When everyone's reading the same chart wrong, the smart money is already positioned for what's next.
The Summary
- Bitcoin futures funding rates have turned negative even as price climbs toward $80K, but research firm 10x Research says this reflects institutional hedging strategies, not bearish sentiment.
- Institutions are publicly projecting Bitcoin above $100K by year-end 2026, signaling confidence even as traditional banks shift from skepticism to adoption.
- The surface contradiction between negative funding rates and bullish price action reveals how institutional crypto trading differs fundamentally from retail speculation.
The Signal
Negative funding rates typically mean traders are paying to short Bitcoin, a signal most analysts would call bearish. But 10x Research argues this is structural, not directional. When institutions buy spot Bitcoin for treasury positions or ETF creation, they simultaneously short futures to hedge. The negative funding isn't a bet against Bitcoin. It's the cost of institutional-grade risk management.
This matters because it shows how professionalized the market has become. Retail traders see negative funding and think "bearish." Institutions see it and think "basis trade opportunity." The gap between those interpretations is where asymmetric information lives.

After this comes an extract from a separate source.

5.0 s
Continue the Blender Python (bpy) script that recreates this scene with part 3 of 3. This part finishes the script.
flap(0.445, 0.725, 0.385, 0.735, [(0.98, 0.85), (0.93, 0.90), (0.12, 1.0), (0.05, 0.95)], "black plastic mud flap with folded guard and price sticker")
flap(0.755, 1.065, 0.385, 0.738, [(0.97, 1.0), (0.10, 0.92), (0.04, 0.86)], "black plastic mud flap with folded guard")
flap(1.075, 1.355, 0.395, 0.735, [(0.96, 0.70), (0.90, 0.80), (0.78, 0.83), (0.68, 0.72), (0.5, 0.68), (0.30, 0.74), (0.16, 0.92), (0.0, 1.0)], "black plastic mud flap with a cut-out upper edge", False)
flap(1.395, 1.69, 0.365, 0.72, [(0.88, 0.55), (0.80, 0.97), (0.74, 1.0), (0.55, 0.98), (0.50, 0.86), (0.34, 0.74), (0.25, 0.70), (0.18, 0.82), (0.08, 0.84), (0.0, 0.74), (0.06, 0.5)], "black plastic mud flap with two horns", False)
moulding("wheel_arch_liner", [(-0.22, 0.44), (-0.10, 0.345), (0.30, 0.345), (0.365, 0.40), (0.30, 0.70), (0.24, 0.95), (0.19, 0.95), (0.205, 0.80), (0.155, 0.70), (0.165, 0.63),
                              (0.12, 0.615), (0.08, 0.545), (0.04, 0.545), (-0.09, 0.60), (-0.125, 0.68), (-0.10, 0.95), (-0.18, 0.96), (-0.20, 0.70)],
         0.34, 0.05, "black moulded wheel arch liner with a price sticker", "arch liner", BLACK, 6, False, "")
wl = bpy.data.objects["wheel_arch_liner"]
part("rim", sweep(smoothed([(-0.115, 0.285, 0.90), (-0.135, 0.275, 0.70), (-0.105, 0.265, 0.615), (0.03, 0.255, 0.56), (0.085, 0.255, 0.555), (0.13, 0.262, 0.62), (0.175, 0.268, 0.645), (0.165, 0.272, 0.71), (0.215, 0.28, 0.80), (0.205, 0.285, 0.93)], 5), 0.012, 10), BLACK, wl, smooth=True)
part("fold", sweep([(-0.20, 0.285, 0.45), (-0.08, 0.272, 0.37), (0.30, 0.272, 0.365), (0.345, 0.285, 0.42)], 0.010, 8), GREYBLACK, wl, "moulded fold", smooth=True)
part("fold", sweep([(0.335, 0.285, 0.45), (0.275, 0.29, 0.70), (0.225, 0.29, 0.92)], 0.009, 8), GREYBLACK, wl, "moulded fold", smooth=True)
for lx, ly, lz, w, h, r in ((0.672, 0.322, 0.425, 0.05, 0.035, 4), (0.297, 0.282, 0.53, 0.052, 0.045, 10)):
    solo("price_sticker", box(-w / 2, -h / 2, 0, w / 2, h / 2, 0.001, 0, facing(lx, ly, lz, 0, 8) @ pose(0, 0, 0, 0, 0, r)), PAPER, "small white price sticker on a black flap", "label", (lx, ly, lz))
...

"The negative funding rates reflect structural hedging by institutions, not a broad bearish play."
Bitcoin is currently stabilizing around $77,640, with multiple sources pointing to an $80K breakout as the next technical milestone. But the more interesting story is what's happening in the traditional finance world. Banks that spent years dismissing crypto are now capitulating. When the resistance stops resisting, that's when price targets start looking conservative.
Billionaires are betting big on crypto in 2026, not because they're chasing pumps but because the regulatory environment has clarified. The SEC's upcoming remarks at Bitcoin 2026 have market participants expecting a return to $80K as baseline, not ceiling. When institutional money prices in regulatory clarity, it doesn't trade on hope. It trades on compliance infrastructure.

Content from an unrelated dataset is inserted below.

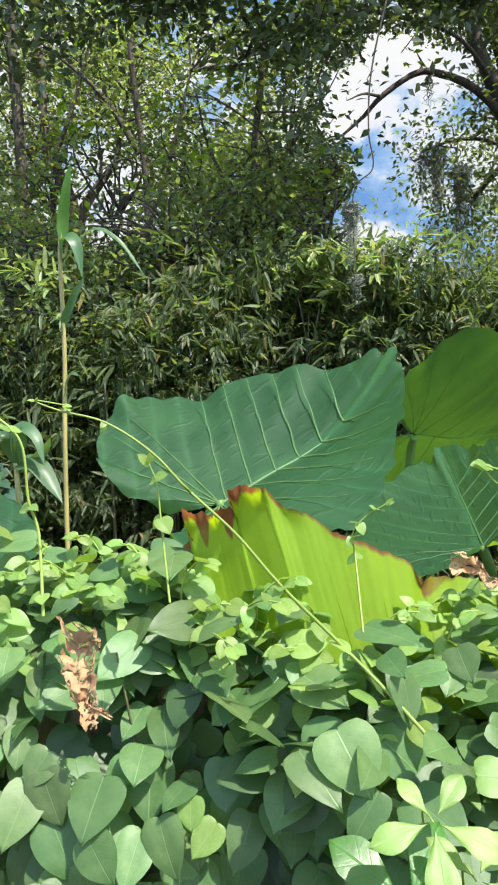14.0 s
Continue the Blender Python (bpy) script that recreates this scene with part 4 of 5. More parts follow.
creeper((-0.743, 0.752, 1.344), (0.0, -0.6, 0.75), 0.046, 4, PALE, "small yellow-green five-part creeper leaf on the vines", M_STEM)
creeper((-0.714, 0.746, 1.305), (0.1, -0.6, 0.75), 0.046, 5, PALE, "small yellow-green five-part creeper leaf on the vines", M_STEM)
creeper((-0.760, 0.750, 1.285), (0.1, -0.6, 0.7), 0.075, 6, GLOSSY, "broad green five-part creeper leaf on the vines", M_STEM)

def dead_leaf(start, end, width, seed, label):
    """A crumpled, half-eaten dry leaf that hangs from start to end."""
    g, n1, n2 = Geo(), 70, 30
    start, end = Vector(start), Vector(end)
    down = unit(end - start)
    side = unit(down.cross(Vector((0, 1, 0))))
    out = side.cross(down)
    off = Vector((seed * 3.1, seed * 1.7, seed))
    for j in range(n1 + 1):
        t = j / n1
        c = start.lerp(end, t) + side * 0.15 * width * math.sin(6 * t + seed)
        w = width * (0.3 + 0.7 * math.sin(math.pi * min(1.0, t / 0.7)) ** 0.7 if t < 0.35 else max(0.12, 1.0 - 1.25 * (t - 0.35)))
        for i in range(n2 + 1):
            a = (i / n2 - 0.5) * 2.4 + 0.6 * math.sin(6 * t + 1)
            q = c + side * math.sin(a) * w + out * math.cos(a) * w * 0.5 + down * 0.010 * math.sin(2.6 * a + 5 * t)
            shake = Vector((noise.noise(q * 55 + off), noise.noise(q * 55 + off + Vector((5, 5, 5))), noise.noise(q * 55 + off + Vector((9, 1, 3))))) * 0.008
            g.v.append(q + shake + Vector((noise.noise(q * 150), noise.noise(q * 150 + Vector((2, 7, 1))), noise.noise(q * 150 + Vector((4, 4, 8))))) * 0.006)
    for j in range(n1):
        for i in range(n2):
            a = j * (n2 + 1) + i
            if noise.noise(Vector((i * 0.42, j * 0.30, 6.5 + seed))) < 0.33 and noise.noise(Vector((i * 0.9, j * 0.7, 2.5 + seed))) < 0.52:
                g.f.append((a, a + 1, a + n2 + 2, a + n2 + 1))
    tagged(new("dead_leaf", g.mesh("dead_leaf", M_DEAD)), label, "leaf")


dead_leaf((-1.036, 0.93, 1.412), (-0.998, 0.905, 1.338), 0.024, 0, "crumpled dry brown dead leaf hanging on the vines")
dead_leaf((0.700, 2.05, 1.66), (0.680, 2.06, 1.555), 0.012, 2, "shrivelled dry olive-brown scrap on a pale elephant ear leaf")
dead_leaf((-0.66, 0.99, 1.462), (-0.625, 0.985, 1.440), 0.012, 4, "curled dry brown scrap of leaf on the torn rim")


# ---- behind the fence: reed, strap leaves, dark vine mound ----
def strap(points, wide, normal, up_curve=0.12, rows=5):
    """A long blade along a line."""
    g, line = Geo(), spline(points, 6)
    n = len(line)
    for k, p in enumerate(line):
        t = k / (n - 1)
        d = unit(line[min(k + 1, n - 1)] - line[max(k - 1, 0)])
        s = unit(d.cross(Vector(normal)))
        nn = s.cross(d)
        w = wide * max(0.02, min(1.0, t * 5 + 0.25) * (1 - t ** 3.2))
        for j in range(rows):
            c = j / (rows - 1) * 2 - 1
            g.v.append(p + s * c * w / 2 + nn * (abs(c) * w * up_curve + 0.002 * noise.noise(p * 30 + s * c)))
    for k in range(n - 1):
        for j in range(rows - 1):
            a = k * rows + j
            g.f.append((a, a + 1, a + rows + 1, a + rows))
    return g


# Skin of the top blade, lightened to show the sun on it.
M_BLADE_LIT = leaf_material("lit_reed_blade_skin", (0.10, 0.22, 0.05), (0.14, 0.27, 0.07), (0.36, 0.58, 0.06), 0.42, 0.48, 0.2, False, 50.0, 0.15, 6.0)
reed = thing("tall_reed", (-1.39, 2.42, 0), "tall tan reed stalk with long green blades", "plant")
stalk = Geo()
line = spline([(-1.39, 2.42, 0), (-1.388, 2.42, 0.80), (-1.386, 2.420, 1.369), (-1.379, 2.420, 1.671), (-1.384, 2.420, 1.935), (-1.374, 2.420, 2.041)], 8)
part("stalk", stalk.tube(line, 0.0080, 0.0055, 8), M_CANE, reed)
part("blade", strap([(-1.377, 2.420, 1.981), (-1.371, 2.407, 2.041), (-1.354, 2.381, 2.107), (-1.336, 2.368, 2.179)], 0.036, (0.5, -0.7, 0.5)), M_BLADE_LIT, reed)
part("blade", strap([(-1.380, 2.420, 1.922), (-1.360, 2.381, 1.981), (-1.325, 2.355, 1.961), (-1.305, 2.342, 1.868)], 0.045, (0, -0.6, 0.8)), M_STRAP, reed)
part("blade", strap([(-1.380, 2.420, 1.909), (-1.294, 2.394, 2.001), (-1.214, 2.368, 1.974), (-1.134, 2.355, 1.868)], 0.022, (0, -0.5, 0.9)), M_STRAP, reed)
part("blade", strap([(-1.383, 2.420, 1.737), (-1.346, 2.394, 1.816), (-1.306, 2.381, 1.882)], 0.025, (0.2, -0.9, 0.3)), M_STRAP, reed)
part("blade", strap([(-1.387, 2.420, 1.540), (-1.358, 2.394, 1.605), (-1.331, 2.381, 1.605)], 0.025, (0, -0.5, 0.9)), M_STRAP, reed)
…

Key institutional positioning signals:
- Negative futures funding rates despite rising prices
- Public projections above $100K from firms managing real capital
- Traditional banks shifting from opposition to participation
- Regulatory clarity creating room for treasury-level allocations
The futures market structure tells you more about who's buying than the price chart does. Retail buys spot and hopes. Institutions buy spot, short futures, capture basis, and build positions without moving the market. The negative funding environment is what institutional accumulation looks like when it's hiding in plain sight.
The Implication
If you're reading futures funding as pure sentiment, you're reading last decade's playbook. The institutional layer changes how signals translate to positions. Negative funding during a price rise used to mean "sell the rally." Now it might mean "institutions are hedging spot accumulation." Understanding the difference is what separates signal from noise in the 2026 crypto market. Watch for continued basis trades, not directional bets, as the primary institutional strategy through the $80K level.